We took various things away, like have the children be deceived through out the storyline and develop a subtrama of each character more thoroughly; we cut and mended everything and finally, 18 drafts later, we came to what the story is now." Alazraki explains.

Thanks to the teachings of one of his film school teachers, Gaz had an inkling on how he wanted to tackle the story: "He used to say that at certain points in history, depending on the social context of an era, the industry would promote either comedies or more profound dramas. When there was prosperity or social movements arousing, the audience would not attend to the movies to see screenings of romantic comedies, while when in a crisis, people would rather watch comedies or social satires -- like in the 1930's -- because of the relief these stories had on the general population of a nation, being able to laugh and mock the elite classes.

I did an extensive research about those years in American film history, watching movies like It Happened one Night, My man Godfrey, How to marry a Millionaire, The Seven Year Itch, and all the comedic films of that time that would make fun of the bourgeois, like The Philadelphia story, and started to extract all the attributes I could use.

Then watched parts of Arthur, Overboard, and Trading Places and little by little I started to understand that the movie I wanted to make was a movie like the ones John Landis used to do in the 80's. No one had done that in Mexico. My brother and I used to talk about that part of the target for films in Mexico, with that kind of humour, and how it was not being approached at all in our country, and I decided to approach it myself." said Gaz.

The risk on approaching the theme was falling into classist and/or racist stereotypes, a delicate thing to do in Mexico, and not judging anyone: " This is how the movie was born from the script and it is a very closely calculated risk. We never doubted the story we wanted to tell, there was never fear about speaking of this. The movie tackles this subject because it is well founded, directed and because the topic is an ongoing topic nowadays. But also our film industry has been talking about it since the 1940's and 1950's: the clash of classes. For example, Los Olvidados (The Forgotten) by Luis Bunuel or the movies by Pardave or even the telenovelas", Producer Leonardo Zimbron comments.

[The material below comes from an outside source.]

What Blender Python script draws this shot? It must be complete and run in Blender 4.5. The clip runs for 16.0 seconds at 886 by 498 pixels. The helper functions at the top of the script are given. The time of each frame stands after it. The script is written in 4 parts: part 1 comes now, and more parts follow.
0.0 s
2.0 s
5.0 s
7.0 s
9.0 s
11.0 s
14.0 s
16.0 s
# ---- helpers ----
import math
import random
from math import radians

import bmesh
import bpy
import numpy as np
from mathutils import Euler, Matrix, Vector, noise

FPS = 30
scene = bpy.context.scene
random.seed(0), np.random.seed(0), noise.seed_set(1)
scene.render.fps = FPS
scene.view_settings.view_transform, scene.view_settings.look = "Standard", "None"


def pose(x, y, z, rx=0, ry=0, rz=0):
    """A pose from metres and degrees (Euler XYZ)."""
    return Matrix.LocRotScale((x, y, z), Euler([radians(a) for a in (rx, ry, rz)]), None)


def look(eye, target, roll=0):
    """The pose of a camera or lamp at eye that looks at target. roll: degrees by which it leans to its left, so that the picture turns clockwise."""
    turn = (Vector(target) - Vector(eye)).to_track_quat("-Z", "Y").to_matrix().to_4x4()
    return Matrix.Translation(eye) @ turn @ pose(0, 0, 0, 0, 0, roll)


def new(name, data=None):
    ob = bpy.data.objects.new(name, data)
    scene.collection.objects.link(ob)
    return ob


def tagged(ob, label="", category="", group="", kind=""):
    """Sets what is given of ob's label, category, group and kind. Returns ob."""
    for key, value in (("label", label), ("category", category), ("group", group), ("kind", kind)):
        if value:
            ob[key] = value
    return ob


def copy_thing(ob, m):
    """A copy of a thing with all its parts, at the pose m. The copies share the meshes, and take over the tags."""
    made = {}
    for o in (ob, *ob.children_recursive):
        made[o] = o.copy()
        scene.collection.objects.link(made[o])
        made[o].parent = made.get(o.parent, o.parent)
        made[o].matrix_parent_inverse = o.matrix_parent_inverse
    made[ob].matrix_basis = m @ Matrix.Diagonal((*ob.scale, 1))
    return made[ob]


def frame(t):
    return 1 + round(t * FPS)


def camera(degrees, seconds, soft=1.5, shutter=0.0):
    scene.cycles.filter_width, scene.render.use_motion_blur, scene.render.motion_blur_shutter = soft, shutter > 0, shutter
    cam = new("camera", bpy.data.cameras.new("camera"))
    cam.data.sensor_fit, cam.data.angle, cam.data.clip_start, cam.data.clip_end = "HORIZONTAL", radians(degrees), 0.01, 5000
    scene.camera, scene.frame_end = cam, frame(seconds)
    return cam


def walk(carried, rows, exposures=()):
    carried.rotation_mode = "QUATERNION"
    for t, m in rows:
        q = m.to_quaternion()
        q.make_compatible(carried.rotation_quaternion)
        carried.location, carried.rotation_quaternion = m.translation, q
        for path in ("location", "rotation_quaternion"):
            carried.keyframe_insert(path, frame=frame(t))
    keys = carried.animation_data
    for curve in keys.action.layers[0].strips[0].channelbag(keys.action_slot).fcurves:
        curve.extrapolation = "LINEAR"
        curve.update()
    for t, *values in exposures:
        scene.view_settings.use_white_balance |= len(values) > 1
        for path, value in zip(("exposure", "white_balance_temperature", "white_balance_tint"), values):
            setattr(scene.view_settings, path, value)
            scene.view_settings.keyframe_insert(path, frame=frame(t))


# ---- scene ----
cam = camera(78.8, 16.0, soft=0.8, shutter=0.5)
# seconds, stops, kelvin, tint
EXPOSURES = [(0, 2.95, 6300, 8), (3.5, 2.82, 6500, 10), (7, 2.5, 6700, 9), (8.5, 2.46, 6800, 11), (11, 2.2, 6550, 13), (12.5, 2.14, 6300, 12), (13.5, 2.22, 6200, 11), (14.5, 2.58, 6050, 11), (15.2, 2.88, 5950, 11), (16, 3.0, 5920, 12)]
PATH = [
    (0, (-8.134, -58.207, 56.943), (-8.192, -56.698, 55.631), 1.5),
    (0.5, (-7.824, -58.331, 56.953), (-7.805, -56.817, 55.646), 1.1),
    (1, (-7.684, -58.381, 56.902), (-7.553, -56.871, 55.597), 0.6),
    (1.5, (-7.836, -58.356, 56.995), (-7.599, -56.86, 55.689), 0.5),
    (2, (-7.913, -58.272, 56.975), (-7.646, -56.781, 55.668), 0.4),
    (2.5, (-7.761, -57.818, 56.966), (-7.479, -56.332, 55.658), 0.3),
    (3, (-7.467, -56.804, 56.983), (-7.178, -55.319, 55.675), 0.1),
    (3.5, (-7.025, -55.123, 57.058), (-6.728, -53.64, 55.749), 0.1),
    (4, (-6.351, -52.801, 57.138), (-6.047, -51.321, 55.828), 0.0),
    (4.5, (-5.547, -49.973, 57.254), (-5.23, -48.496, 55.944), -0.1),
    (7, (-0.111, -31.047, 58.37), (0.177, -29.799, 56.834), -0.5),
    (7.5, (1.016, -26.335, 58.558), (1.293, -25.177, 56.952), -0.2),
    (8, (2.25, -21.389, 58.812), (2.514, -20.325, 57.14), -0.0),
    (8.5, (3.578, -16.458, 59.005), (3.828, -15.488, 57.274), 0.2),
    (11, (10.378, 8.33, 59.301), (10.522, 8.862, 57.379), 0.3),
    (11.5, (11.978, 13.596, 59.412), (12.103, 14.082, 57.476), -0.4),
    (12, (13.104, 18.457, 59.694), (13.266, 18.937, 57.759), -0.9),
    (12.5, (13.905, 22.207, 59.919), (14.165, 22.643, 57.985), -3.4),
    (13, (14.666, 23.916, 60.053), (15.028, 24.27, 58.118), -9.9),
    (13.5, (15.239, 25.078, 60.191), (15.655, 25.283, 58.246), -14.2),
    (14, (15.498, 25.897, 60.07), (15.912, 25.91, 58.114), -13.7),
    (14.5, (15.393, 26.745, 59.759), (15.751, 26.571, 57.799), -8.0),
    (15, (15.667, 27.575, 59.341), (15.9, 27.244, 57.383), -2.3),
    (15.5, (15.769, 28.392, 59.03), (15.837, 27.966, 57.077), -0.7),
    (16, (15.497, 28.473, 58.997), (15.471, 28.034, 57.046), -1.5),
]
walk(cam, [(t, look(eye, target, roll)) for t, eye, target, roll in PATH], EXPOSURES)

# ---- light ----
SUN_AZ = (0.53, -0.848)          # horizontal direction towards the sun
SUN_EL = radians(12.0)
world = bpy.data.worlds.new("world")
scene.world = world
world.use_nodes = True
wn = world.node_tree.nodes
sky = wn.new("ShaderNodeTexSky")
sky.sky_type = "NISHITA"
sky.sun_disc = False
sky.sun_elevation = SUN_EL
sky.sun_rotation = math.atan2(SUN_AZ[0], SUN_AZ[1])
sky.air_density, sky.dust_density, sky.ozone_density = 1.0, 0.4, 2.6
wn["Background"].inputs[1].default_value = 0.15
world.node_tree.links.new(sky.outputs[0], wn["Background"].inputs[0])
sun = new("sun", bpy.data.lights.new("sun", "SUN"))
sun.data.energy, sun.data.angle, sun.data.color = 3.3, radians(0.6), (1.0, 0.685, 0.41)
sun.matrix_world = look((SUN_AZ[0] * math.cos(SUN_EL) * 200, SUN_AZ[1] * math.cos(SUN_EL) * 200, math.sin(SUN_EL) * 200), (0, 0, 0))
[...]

Even though we were satirical, and we tried to portray reality as much as we could, it was always in a very respectful way, NEVER disrespectfully. We were ironic, satirical, but we never tried to insult anyone," Zimbron adds.

"I think that in any good comedy, there is a hint of anger behind it. But, of course, in order to avoid insulting anyone I had to learn to love my characters, I had to care," Alazraki confesses. "In the moment I started to care for them, I was more sensible about all the things surrounding their world and social circle. It was the first time I could actually tell the difference between just a guy and a "mirrey" (junior), or just a gal and and actual spoiled-to-the-bone "princess". In fact many of them were my actual friends, and they also have feelings, and suffer, they feel intimidated by their families' success, they also party a little too hard to fill void left by their parents -- even if they are in a way responsible for this lifestyle- and furthermore, their self esteem lowers. There is true pain in this. If I could be truly honest, then I would be able to love my characters and see the comedic part of things."

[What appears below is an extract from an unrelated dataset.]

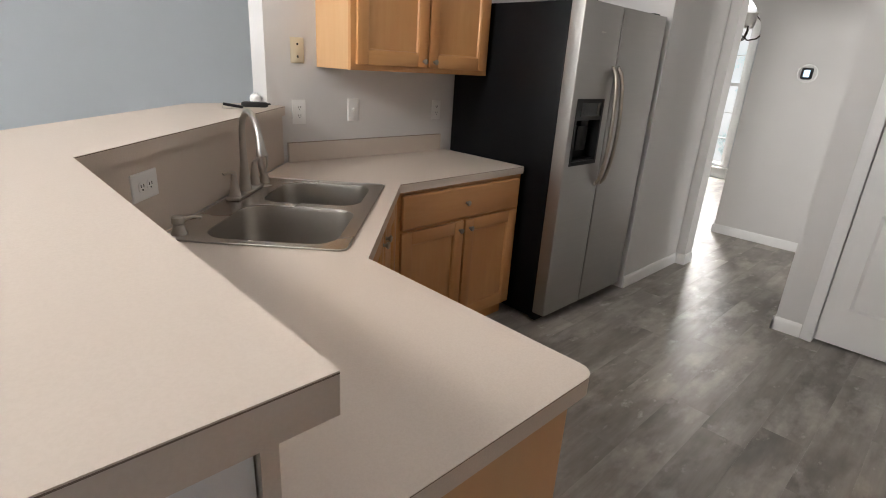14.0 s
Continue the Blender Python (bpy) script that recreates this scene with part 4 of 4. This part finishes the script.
# ---- chandelier in the dining room ----
ch = thing("chandelier", pose(-1.78, 8.6, 1.86), "dark bronze chandelier with frosted glass shades", "chandelier")
part("stem", tubed([(0, 0, 0.0), (0, 0, 0.05), (0, 0, 0.14), (0, 0, 0.30), (0, 0, 0.42), (0, 0, 0.959)], [0.012, 0.035, 0.02, 0.03, 0.012, 0.006], 12), BRONZE, ch)
part("canopy", turnedbm([(0.06, 0.96), (0.055, 0.94), (0.02, 0.92)], (0, 0, 0), "z", 16), BRONZE, ch)
for k in range(5):
    q = 2 * math.pi * k / 5 + 0.3
    c, s = math.cos(q), math.sin(q)
    arm = part("arm", tubed([(r * c, r * s, z) for r, z in ((0.02, 0.10), (0.10, 0.04), (0.19, 0.06), (0.25, 0.13), (0.26, 0.18))], 0.009, 8), BRONZE, ch)
    part("shade", turnedbm([(0.022, 0.18), (0.045, 0.19), (0.062, 0.23), (0.064, 0.27), (0.078, 0.31), (0.07, 0.312), (0.03, 0.25)], (0.26 * c, 0.26 * s, 0), "z", 16), FROST, arm, "frosted glass shade")
    part("scroll", tubed([(r * c, r * s, z) for r, z in ((0.03, 0.30), (0.12, 0.33), (0.19, 0.26), (0.25, 0.17))], 0.006, 8), BRONZE, arm)

# ---- track light in the front room ----
_tz = ceil_z(6.8)
tl = thing("track_light", pose(-5.75, 6.7, _tz, 0, 0, 42), "slim dark ceiling track with small spot lamps", "track light")
part("rail", boxed(-0.7, 0.7, -0.016, 0.016, -0.10, -0.075, r=0.003, seg=1), BRONZE, tl)
for x in (-0.5, 0.5):
    part("rod", tubed([(x, 0, -0.08), (x, 0, 0.0)], 0.008, 8), BRONZE, tl)
part("canopy", boxed(-0.10, 0.10, -0.04, 0.04, -0.03, 0.0, r=0.006), NICKEL, tl)
for x in (-0.45, 0.0, 0.3, 0.6):
    h = part("spot", turnedbm([(0.012, -0.10), (0.016, -0.13), (0.026, -0.15), (0.042, -0.20), (0.040, -0.203), (0.01, -0.17)], (x, 0, 0), "z", 14), FROST, tl, "small frosted spot shade")

# ---- floor, plank by plank ----
PW, PL = 0.178, 1.22
solid("floor", boxed(-10.4, 3.34, -0.44, 10.36, -0.16, -0.0042), JOINT, "grey weathered-oak vinyl plank floor", "floor", kind="structure")
_floor = bpy.data.objects["floor"]


def plank_mesh(bm, cx, cy, w, l):
    g = 0.0001
    x0, x1, y0, y1 = cx - w / 2 + g, cx + w / 2 - g, cy - l / 2 + g, cy + l / 2 - g
    e = 0.0005
    loft(bm, [[(x0, y0, -0.004), (x1, y0, -0.004), (x1, y1, -0.004), (x0, y1, -0.004)],
              [(x0, y0, -e), (x1, y0, -e), (x1, y1, -e), (x0, y1, -e)],
              [(x0 + e, y0 + e, 0), (x1 - e, y0 + e, 0), (x1 - e, y1 - e, 0), (x0 + e, y1 - e, 0)]], False, True)


_bm = bmesh.new()
plank_mesh(_bm, 0, 0, PW, PL)
_plank = mesh_of("plank", _bm, FLOOR)
rng = random.Random(7)
_rest_v, _rest_f = [], []
_i = 0
x = -10.2
while x < 3.3:
    y = -0.44 - rng.uniform(0.0, 1.1)
    while y < 10.3:
        cx, cy = x + PW / 2, y + PL / 2
        near = -2.75 < cx < 1.15 and -0.2 < cy < 7.2
        if near:
            ob = new("plank", _plank)
            ob.location = (cx, cy, 0)
            ob.parent = _floor
        else:
            n = len(_rest_v)
            g = 0.0001
            a, b, c, d = cx - PW / 2 + g, cx + PW / 2 - g, max(cy - PL / 2 + g, -0.44), min(cy + PL / 2 - g, 10.36)
            _rest_v += [(a, c, -0.004), (b, c, -0.004), (b, d, -0.004), (a, d, -0.004), (a, c, 0), (b, c, 0), (b, d, 0), (a, d, 0)]
            _rest_f += [(n + 4, n + 5, n + 6, n + 7), (n, n + 1, n + 5, n + 4), (n + 1, n + 2, n + 6, n + 5), (n + 2, n + 3, n + 7, n + 6), (n + 3, n, n + 4, n + 7)]
        y += PL
    x += PW
_me = bpy.data.meshes.new("planks")
_me.from_pydata(_rest_v, [], _rest_f)
_me.materials.append(FLOOR_REST)
_rest = new("planks", _me)
_rest.parent = _floor
tagged(_rest, kind="stuff")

"You are presented with a guy that is dyslexic, and his father doesn't know about it. Or a young girl that is bulimic and her father never noticed. This is real, it is not melodramatic, nor exaggerated, it is the disintegration of the family, the absence of the father, he is the one with the prejudices. He should be helping more instead of trying to teach them a lesson," Alazraki explains.

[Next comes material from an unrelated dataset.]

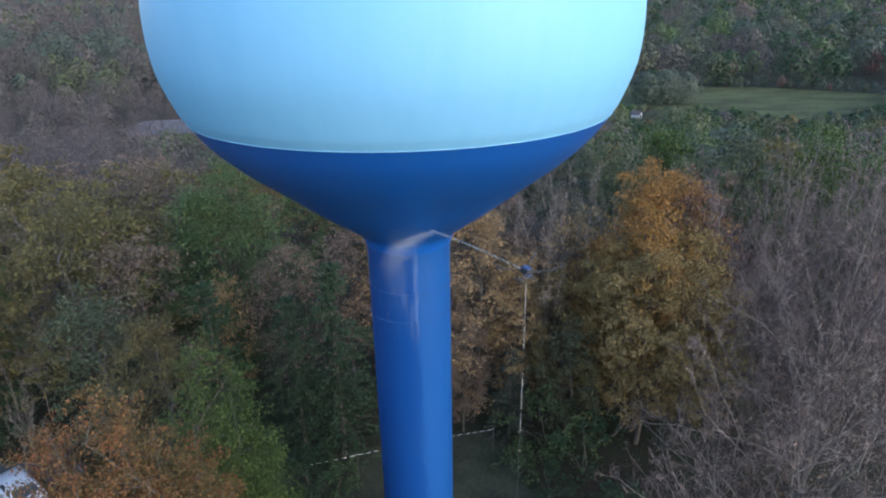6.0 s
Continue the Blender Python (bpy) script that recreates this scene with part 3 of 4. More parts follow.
NAMED = [
    # beside the parking lot and in front of the tower's yard
    ("spired", "copper", -9.6, -4.0, 19.2, 1.0, 0), ("spired_low", "copper", -11.1, -4.2, 15.2, 0.55, 160), ("fill_a", "bronze", -10.7, -3.2, 15.4, 0.8), ("high_a", "copper", -11.9, -3.7, 17.3, 0.5), ("high_a", "bronze", -12.9, -4.6, 14.1, 0.8), ("high_a", "copper", -12.4, -3.1, 16.0, 0.42), ("fill_a", "bronze", -9.2, -2.2, 14.2, 0.95), ("spired_low", "lime", -8.6, 1.4, 17.2, 0.88, 0),
    ("conifer_b", "dark", -3.9, 13.4, 15.2, 1.15), ("conifer_a", "dark", -6.4, 13.0, 13.2, 1.0), ("broad_c", "olive", -13.2, 9.4, 13.6, 0.9), ("conifer_b", "dark", -11.5, 14.5, 14, 1.1),
    ("broad_b", "green", -29.5, 21.5, 13, 1.0), ("near_a", "moss", -20.6, 19.0, 11.0, 0.9), ("near_b", "dark", -33.5, 20.5, 10, 0.9), ("conifer_a", "dark", -28.0, 18.6, 9.0, 1.3), ("shrub", "dark", -5.8, 9.6, 3.4, 1.2), ("shrub", "green", -4.2, 9.9, 2.2, 1.3), ("shrub", "dark", -8.0, 9.0, 4.4, 1.2),
    # behind the tower
    ("broad_a", "green", -11.8, 24.0, 17.6, 1.1), ("near_sparse", "rust", -11.6, 17.2, 12.2, 0.7), ("broad_c", "green", -13.0, 22.8, 16.4, 0.95), ("sparse_a", "brown", -7.0, 19.2, 13.6, 0.95), ("sparse_b", "brown", -3.4, 20.2, 14.0, 0.95), ("sparse_a", "rust", 0.5, 21.4, 14.5, 1.0),
    ("broad_c", "rust", 6.2, 16.6, 15.8, 1.1), ("broad_a", "brown", 2.6, 16.4, 13.8, 0.85), ("broad_c", "rust", 8.8, 15.6, 12.8, 0.8), ("broad_a", "brown", 4.6, 14.4, 9.6, 0.8), ("broad_c", "brown", 9.0, 18.2, 13.6, 0.8), ("bare_c", "pale", 8.6, 20.4, 17.6, 0.9), ("bare_c", "pale", 12.4, 21.5, 16.8, 0.9),
    ("conifer_a", "sage", 7.8, 13.6, 7.5, 1.1), ("near_a", "moss", 11.6, 12.6, 9.5, 0.8), ("shrub", "green", 9.8, 11.0, 4.8, 1.1), ("shrub", "green", 7.4, 9.4, 2.4, 1.2), ("shrub", "dark", 8.8, 7.0, 2.6, 1.2), ("shrub", "dark", 11.6, 9.0, 4.2, 1.2),
    ("broad_b", "orange", 18.4, 15.4, 18.6, 0.9), ("spired_low", "orange", 15.6, 14.6, 15.2, 1.0, 90), ("near_sparse", "russet", 20.9, 15.6, 17.6, 0.9), ("broad_c", "amber", 16.2, 11.0, 14.6, 0.95), ("broad_a", "amber", 14.2, 13.6, 13.4, 0.7), ("sparse_a", "amber", 18.6, 10.4, 14.0, 0.8),
    ("near_a", "moss", 21.0, 28.0, 17.0, 1.0), ("near_c", "lime", 26.0, 30.0, 18.2, 1.0), ("near_b", "moss", 30.8, 25.6, 18.2, 0.9), ("near_a", "lime", 35.2, 22.6, 18.6, 0.9), ("near_c", "sage", 17.0, 32.0, 17.0, 1.0), ("bare_c", "dusk", 14.2, 24.0, 17.0, 1.0), ("near_b", "moss", 25.2, 24.8, 16.4, 0.8),
    ("near_sparse", "tan", 11.2, 19.5, 14.2, 0.9), ("bare_a", "dusk", 11.9, 18.7, 16.6, 0.75), ("near_sparse", "rust", 13.4, 18.8, 14.6, 0.9), ("near_a", "olive", 11.4, 15.0, 12.0, 0.7), ("near_a", "rust", 12.4, 16.4, 11.8, 0.8), ("bare_a", "pale", 10.8, 16.8, 15.6, 0.7), ("near_b", "orange", 14.8, 16.0, 14.0, 0.7), ("near_c", "amber", 19.8, 13.0, 15.4, 0.9), ("near_b", "orange", 17.0, 12.9, 16.3, 0.7), ("near_c", "amber", 14.9, 12.2, 13.6, 0.9), ("near_a", "amber", 20.2, 11.2, 13.0, 0.8),
    # leafless trees
    ("bare_low", "grey", 15.6, -3.8, 17.8, 1.0, 40), ("bare_low", "grey", 13.3, -3.0, 13.8, 1.0, 200), ("bare_a", "dusk", 23.2, 11.4, 19.6, 0.85), ("bare_a", "pale", 13.6, 20.6, 18.2, 0.7), ("bare_c", "pale", 23.2, 20.5, 18.6, 0.8), ("bare_c", "pale", 17.4, 23.8, 18.8, 0.8), ("bare_c", "dusk", 27.6, 16.8, 18.6, 1.0), ("bare_d", "dusk", 33.0, 19.2, 18.8, 1.0), ("bare_c", "dusk", 38.6, 18.2, 19.2, 1.0), ("bare_d", "dusk", 31.6, 11.4, 19.6, 1.0), ("bare_a", "pale", 12.4, 15.8, 15.6, 0.6), ("bare_c", "dusk", 24.2, 15.6, 18.0, 0.9), ("bare_b", "pale", 22.0, 8.4, 16.4, 0.8), ("bare_low", "grey", 21.0, 1.6, 18.6, 1.05, 120), ("bare_b", "dusk", 23.6, 5.0, 20.6, 1.0), ("bare_a", "pale", 21.6, -4.8, 20.0, 1.0),
    ("bare_b", "dusk", 25.6, 12.2, 20.2, 1.0), ("bare_c", "dusk", 30.2, 16.0, 19.6, 1.1), ("bare_d", "dusk", 36.0, 13.0, 20.4, 1.1), ("bare_d", "dusk", 30.2, 7.0, 20.4, 1.1),
    # left wood
    ("near_b", "olive", -21.8, 25.0, 17.2, 1.0), ("near_a", "olive", -21.4, 19.8, 18.0, 0.95), ("near_sparse", "brown", -16.6, 18.6, 15.0, 0.95), ("near_sparse", "olive", -18.0, 23.6, 15.6, 1.0), ("bare_c", "grey", -22.5, 22.4, 16.6, 1.0), ("bare_c", "grey", -18.4, 27.4, 16.8, 1.1), ("bare_d", "pale", -25.6, 27.0, 16.4, 1.0), ("bare_c", "pale", -24.4, 15.4, 9.6, 0.45), ("bare_b", "pale", -25.8, 20.8, 12.6, 0.55),
    ("near_c", "olive", -28.0, 30.5, 17.4, 1.0), ("near_b", "olive", -33.5, 32.5, 16.0, 0.9), ("near_sparse", "brown", -14.4, 30.0, 15.0, 1.0), ("high_a", "yellow", -8.6, 29.0, 17.6, 0.8),
    ("conifer_b", "dark", -13.0, 21.0, 13.6, 1.2), ("near_sparse", "moss", -17.8, 13.0, 13.5, 1.0), ("near_a", "olive", -28.5, 21.0, 15.0, 1.0), ("near_c", "green", -29.0, 14.5, 14.0, 1.0),
    # leafless brush on the slope beside the yard
    ("bare_b", "grey", 15.4, -8.2, 15.0, 0.9), ("bare_d", "grey", 19.4, -8.8, 17.0, 1.1), ("bare_c", "grey", 25.8, -0.6, 19.0, 1.1), ("bare_d", "dusk", 27.0, 4.0, 18.0, 1.1),
    ("bare_d", "grey", 33.0, 1.6, 19.0, 1.1), ("bare_c", "dusk", 36.4, 6.8, 19.0, 1.1), ("bare_d", "dusk", 24.0, 9.0, 17.0, 1.1), ("bare_d", "dusk", 41.0, 11.0, 19.0, 1.1),
    ("shrub", "brown", 13.6, -6.2, 4.4, 1.2), ("shrub", "dark", 11.2, 3.4, 3.8, 1.2), ("shrub", "brown", 18.4, -2.0, 4.9, 1.2), ("shrub", "brown", 20.4, 3.0, 4.9, 1.2),
]
for row in NAMED:
    plant(*row)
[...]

There are three motivation points for making this film in Alazraki's mind: 1. To make a Mexican comedy, in contrast to the rest of the films that showed a defeatist Mexico. 2. To make a film that most Mexicans, that had lost touch with their own cinema, would feel identified. 3. To make a film with his own humor injected to it very much inspired by sketches he used to watch in SNL (Saturday Night Live) during his teenage years. For him it was a way to exorcise his own demons and attitudes.

Alazraki asked himself what entitles people of highr classes to treat people of the lower classes in the manner that some of them do, or why they go to certain night clubs and they flirt with the neighbor's girl/boyfriend, and then send their bodyguards to defend their "honor" or lack there of. He questioned why they do this without a real authority and even more without having earned the money of status on their own. His answer was within the film. "I wanted to raise my opinion that this is wrong! Let's mock it."